--- Exercise objective ---
From the entries that follow, pick out all lines holding "Write".

--- Dataset records ---
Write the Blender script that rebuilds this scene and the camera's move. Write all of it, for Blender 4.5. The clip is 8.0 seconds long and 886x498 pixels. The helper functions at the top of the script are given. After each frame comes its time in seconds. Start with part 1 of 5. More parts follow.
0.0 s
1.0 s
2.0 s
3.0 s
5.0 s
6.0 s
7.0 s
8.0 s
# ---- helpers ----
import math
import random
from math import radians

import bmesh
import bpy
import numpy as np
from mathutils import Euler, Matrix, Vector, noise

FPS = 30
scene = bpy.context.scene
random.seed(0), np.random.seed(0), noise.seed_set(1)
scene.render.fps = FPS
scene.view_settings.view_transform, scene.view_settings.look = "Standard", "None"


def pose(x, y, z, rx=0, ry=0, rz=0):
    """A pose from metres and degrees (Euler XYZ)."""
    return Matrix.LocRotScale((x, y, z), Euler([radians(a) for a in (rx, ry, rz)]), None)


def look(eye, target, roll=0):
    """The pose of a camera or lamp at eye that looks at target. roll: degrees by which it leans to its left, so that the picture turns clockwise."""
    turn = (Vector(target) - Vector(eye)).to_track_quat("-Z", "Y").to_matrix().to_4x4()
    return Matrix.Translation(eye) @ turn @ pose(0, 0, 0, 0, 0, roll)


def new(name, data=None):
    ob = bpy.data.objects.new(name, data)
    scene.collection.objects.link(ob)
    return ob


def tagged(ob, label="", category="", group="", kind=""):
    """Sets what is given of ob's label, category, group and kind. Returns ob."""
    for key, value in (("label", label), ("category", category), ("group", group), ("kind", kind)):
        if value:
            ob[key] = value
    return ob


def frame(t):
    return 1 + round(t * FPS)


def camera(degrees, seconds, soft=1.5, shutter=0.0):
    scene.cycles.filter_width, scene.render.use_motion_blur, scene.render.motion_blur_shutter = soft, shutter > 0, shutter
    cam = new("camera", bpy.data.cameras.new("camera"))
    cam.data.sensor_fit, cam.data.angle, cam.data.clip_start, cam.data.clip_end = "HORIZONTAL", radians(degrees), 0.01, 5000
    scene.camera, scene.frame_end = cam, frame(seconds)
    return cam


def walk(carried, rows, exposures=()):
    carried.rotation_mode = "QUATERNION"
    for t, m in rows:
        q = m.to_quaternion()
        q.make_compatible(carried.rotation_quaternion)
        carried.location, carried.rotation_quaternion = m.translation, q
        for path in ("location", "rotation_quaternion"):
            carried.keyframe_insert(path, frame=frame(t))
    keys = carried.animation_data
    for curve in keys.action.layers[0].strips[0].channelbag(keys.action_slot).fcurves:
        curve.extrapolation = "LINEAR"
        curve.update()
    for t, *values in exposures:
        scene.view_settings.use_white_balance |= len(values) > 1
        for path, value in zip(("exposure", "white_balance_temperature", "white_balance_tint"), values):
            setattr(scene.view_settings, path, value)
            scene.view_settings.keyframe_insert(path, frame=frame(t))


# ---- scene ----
...
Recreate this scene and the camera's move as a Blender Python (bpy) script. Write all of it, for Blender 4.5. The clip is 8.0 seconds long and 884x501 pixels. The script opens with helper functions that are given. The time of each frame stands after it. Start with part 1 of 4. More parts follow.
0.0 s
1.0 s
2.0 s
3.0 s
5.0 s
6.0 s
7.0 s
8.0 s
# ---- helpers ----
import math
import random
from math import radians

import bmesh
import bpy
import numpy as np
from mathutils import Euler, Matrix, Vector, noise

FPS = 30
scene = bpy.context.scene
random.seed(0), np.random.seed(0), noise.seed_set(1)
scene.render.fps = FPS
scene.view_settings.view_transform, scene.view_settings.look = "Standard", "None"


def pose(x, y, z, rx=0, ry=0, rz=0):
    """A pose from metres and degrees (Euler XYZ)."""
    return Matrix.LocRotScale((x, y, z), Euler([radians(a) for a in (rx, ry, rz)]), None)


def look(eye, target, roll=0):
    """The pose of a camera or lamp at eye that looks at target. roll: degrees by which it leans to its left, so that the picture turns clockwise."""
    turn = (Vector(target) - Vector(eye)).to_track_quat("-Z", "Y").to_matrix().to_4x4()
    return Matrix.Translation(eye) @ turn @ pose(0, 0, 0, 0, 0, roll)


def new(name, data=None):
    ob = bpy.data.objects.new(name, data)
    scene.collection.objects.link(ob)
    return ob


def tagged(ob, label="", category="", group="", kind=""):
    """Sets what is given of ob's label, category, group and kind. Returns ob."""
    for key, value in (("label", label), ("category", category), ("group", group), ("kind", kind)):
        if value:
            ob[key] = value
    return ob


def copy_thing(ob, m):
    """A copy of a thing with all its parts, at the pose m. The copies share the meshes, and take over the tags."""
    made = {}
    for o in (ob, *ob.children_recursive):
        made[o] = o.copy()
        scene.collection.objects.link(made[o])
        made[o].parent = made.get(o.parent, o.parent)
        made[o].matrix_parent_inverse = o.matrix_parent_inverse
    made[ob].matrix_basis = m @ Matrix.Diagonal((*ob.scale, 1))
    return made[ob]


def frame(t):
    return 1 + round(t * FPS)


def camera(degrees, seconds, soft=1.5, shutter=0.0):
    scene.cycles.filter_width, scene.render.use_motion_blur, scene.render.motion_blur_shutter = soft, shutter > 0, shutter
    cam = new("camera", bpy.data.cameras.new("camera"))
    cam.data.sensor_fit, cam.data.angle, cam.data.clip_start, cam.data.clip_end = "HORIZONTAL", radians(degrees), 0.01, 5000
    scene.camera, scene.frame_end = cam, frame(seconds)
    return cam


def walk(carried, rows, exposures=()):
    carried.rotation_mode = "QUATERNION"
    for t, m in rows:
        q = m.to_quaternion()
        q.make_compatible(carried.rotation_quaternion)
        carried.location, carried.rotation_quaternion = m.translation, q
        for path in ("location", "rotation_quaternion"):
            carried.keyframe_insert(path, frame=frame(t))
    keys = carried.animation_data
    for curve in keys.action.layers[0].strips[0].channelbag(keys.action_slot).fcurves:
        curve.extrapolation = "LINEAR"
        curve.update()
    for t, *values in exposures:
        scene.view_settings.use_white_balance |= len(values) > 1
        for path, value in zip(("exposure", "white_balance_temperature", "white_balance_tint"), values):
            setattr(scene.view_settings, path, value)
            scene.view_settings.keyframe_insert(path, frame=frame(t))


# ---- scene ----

--- Exercise solution ---
Write the Blender script that rebuilds this scene and the camera's move. Write all of it, for Blender 4.5. The clip is 8.0 seconds long and 886x498 pixels. The helper functions at the top of the script are given. After each frame comes its time in seconds. Start with part 1 of 5. More parts follow.
Recreate this scene and the camera's move as a Blender Python (bpy) script. Write all of it, for Blender 4.5. The clip is 8.0 seconds long and 884x501 pixels. The script opens with helper functions that are given. The time of each frame stands after it. Start with part 1 of 4. More parts follow.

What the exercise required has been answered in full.